WHAT IS NEEDED: Keep the pictures out and restate every record exactly.

Records with scene code:
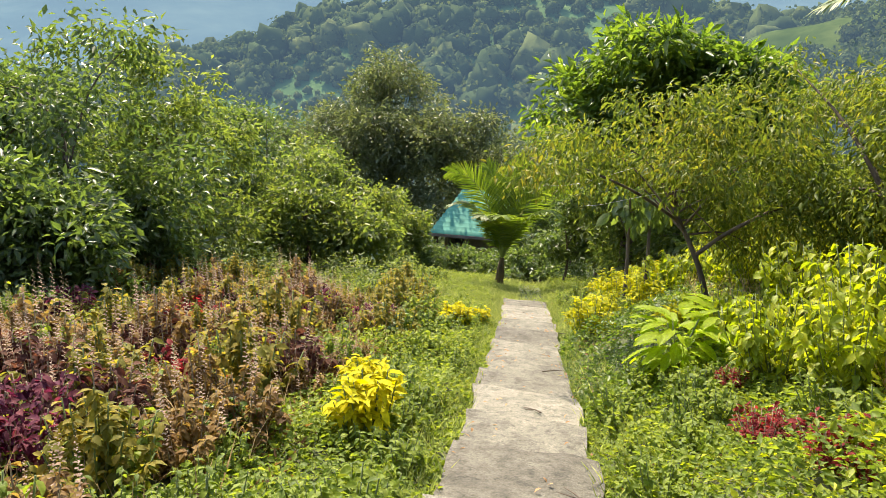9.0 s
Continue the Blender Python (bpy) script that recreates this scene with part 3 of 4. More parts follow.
tree("forked_tree", "slender pale-barked tree forking high up", [(2.06, 4.95, float(ground_z(2.06, 4.95)) - 0.05), (2.02, 4.93, 0.3), (1.96, 4.9, 1.0), (1.9, 4.9, 1.7)], [0.06, 0.048, 0.04],
     [(1.9, 5.2, 4.0, 1.3, 1.3, 0.8)], 30, 30, 0.25, 0.12, 0.06, M_TREE, M_BARK, T8, 0.4, 4, fork=0.9,
     forks=[([(1.9, 4.9, 1.66), (1.8, 4.92, 2.0), (1.72, 4.95, 2.4), (1.75, 5.0, 3.8)], [0.042, 0.03, 0.02]), ([(1.9, 4.9, 1.68), (1.98, 4.95, 2.1), (2.0, 5.0, 3.9)], [0.032, 0.02]), ([(1.93, 4.9, 1.25), (1.7, 4.95, 1.5), (1.45, 5.0, 1.9)], [0.022, 0.01])])
tree("garden_tree", "thin grey tree with large dark leaves", [(3.35, 9.45, float(ground_z(3.35, 9.45)) - 0.05), (3.3, 9.4, -0.5), (3.33, 9.4, 0.6), (3.29, 9.4, 1.5)], [0.09, 0.07, 0.06],
     [(2.7, 9.6, 2.6, 0.9, 0.9, 0.9), (3.9, 9.8, 2.6, 1.1, 1.1, 1.2), (2.5, 10.2, 1.7, 0.6, 0.6, 0.6)], 90, 13, 0.34, 0.19, 0.11, M_TREE, M_BARK, T8, 0.5, 8, fork=0.75,
     forks=[([(3.29, 9.4, 1.45), (3.0, 9.4, 2.0), (2.8, 9.4, 3.0)], [0.045, 0.02]), ([(3.3, 9.4, 1.45), (3.45, 9.5, 2.2), (3.5, 9.5, 3.3)], [0.045, 0.02])])
tree("young_tree", "young straight-stemmed tree with a round leafy crown", [(1.3, 11.15, float(ground_z(1.3, 11.15)) - 0.05), (1.31, 11.12, -1.3), (1.37, 11.1, -0.5), (1.42, 11.1, 0.2), (1.4, 11.1, 1.2)], [0.046, 0.037, 0.03, 0.018],
     knobs([(0.95, 11.0, 0.95, 0.95, 0.9, 0.85), (1.9, 11.3, 0.85, 0.95, 0.9, 0.85), (1.35, 11.1, 0.3, 0.7, 0.65, 0.55)], 6), 210, 9, 0.32, 0.19, 0.11, M_TREE, M_BARK, T8, 0.55, 12, shell=0.3, fork=0.55)
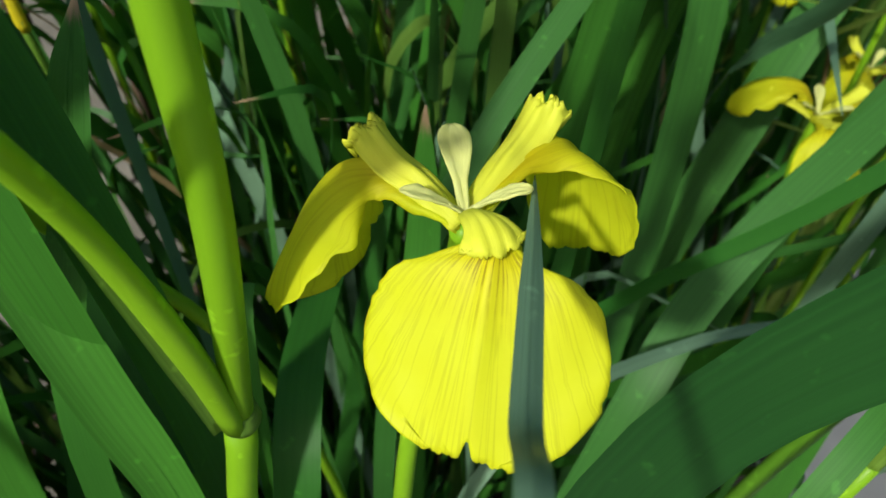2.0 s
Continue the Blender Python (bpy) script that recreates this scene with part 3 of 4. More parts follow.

FINAL RESULT:
9.0 s
Continue the Blender Python (bpy) script that recreates this scene with part 3 of 4. More parts follow.
tree("forked_tree", "slender pale-barked tree forking high up", [(2.06, 4.95, float(ground_z(2.06, 4.95)) - 0.05), (2.02, 4.93, 0.3), (1.96, 4.9, 1.0), (1.9, 4.9, 1.7)], [0.06, 0.048, 0.04],
     [(1.9, 5.2, 4.0, 1.3, 1.3, 0.8)], 30, 30, 0.25, 0.12, 0.06, M_TREE, M_BARK, T8, 0.4, 4, fork=0.9,
     forks=[([(1.9, 4.9, 1.66), (1.8, 4.92, 2.0), (1.72, 4.95, 2.4), (1.75, 5.0, 3.8)], [0.042, 0.03, 0.02]), ([(1.9, 4.9, 1.68), (1.98, 4.95, 2.1), (2.0, 5.0, 3.9)], [0.032, 0.02]), ([(1.93, 4.9, 1.25), (1.7, 4.95, 1.5), (1.45, 5.0, 1.9)], [0.022, 0.01])])
tree("garden_tree", "thin grey tree with large dark leaves", [(3.35, 9.45, float(ground_z(3.35, 9.45)) - 0.05), (3.3, 9.4, -0.5), (3.33, 9.4, 0.6), (3.29, 9.4, 1.5)], [0.09, 0.07, 0.06],
     [(2.7, 9.6, 2.6, 0.9, 0.9, 0.9), (3.9, 9.8, 2.6, 1.1, 1.1, 1.2), (2.5, 10.2, 1.7, 0.6, 0.6, 0.6)], 90, 13, 0.34, 0.19, 0.11, M_TREE, M_BARK, T8, 0.5, 8, fork=0.75,
     forks=[([(3.29, 9.4, 1.45), (3.0, 9.4, 2.0), (2.8, 9.4, 3.0)], [0.045, 0.02]), ([(3.3, 9.4, 1.45), (3.45, 9.5, 2.2), (3.5, 9.5, 3.3)], [0.045, 0.02])])
tree("young_tree", "young straight-stemmed tree with a round leafy crown", [(1.3, 11.15, float(ground_z(1.3, 11.15)) - 0.05), (1.31, 11.12, -1.3), (1.37, 11.1, -0.5), (1.42, 11.1, 0.2), (1.4, 11.1, 1.2)], [0.046, 0.037, 0.03, 0.018],
     knobs([(0.95, 11.0, 0.95, 0.95, 0.9, 0.85), (1.9, 11.3, 0.85, 0.95, 0.9, 0.85), (1.35, 11.1, 0.3, 0.7, 0.65, 0.55)], 6), 210, 9, 0.32, 0.19, 0.11, M_TREE, M_BARK, T8, 0.55, 12, shell=0.3, fork=0.55)
2.0 s
Continue the Blender Python (bpy) script that recreates this scene with part 3 of 4. More parts follow.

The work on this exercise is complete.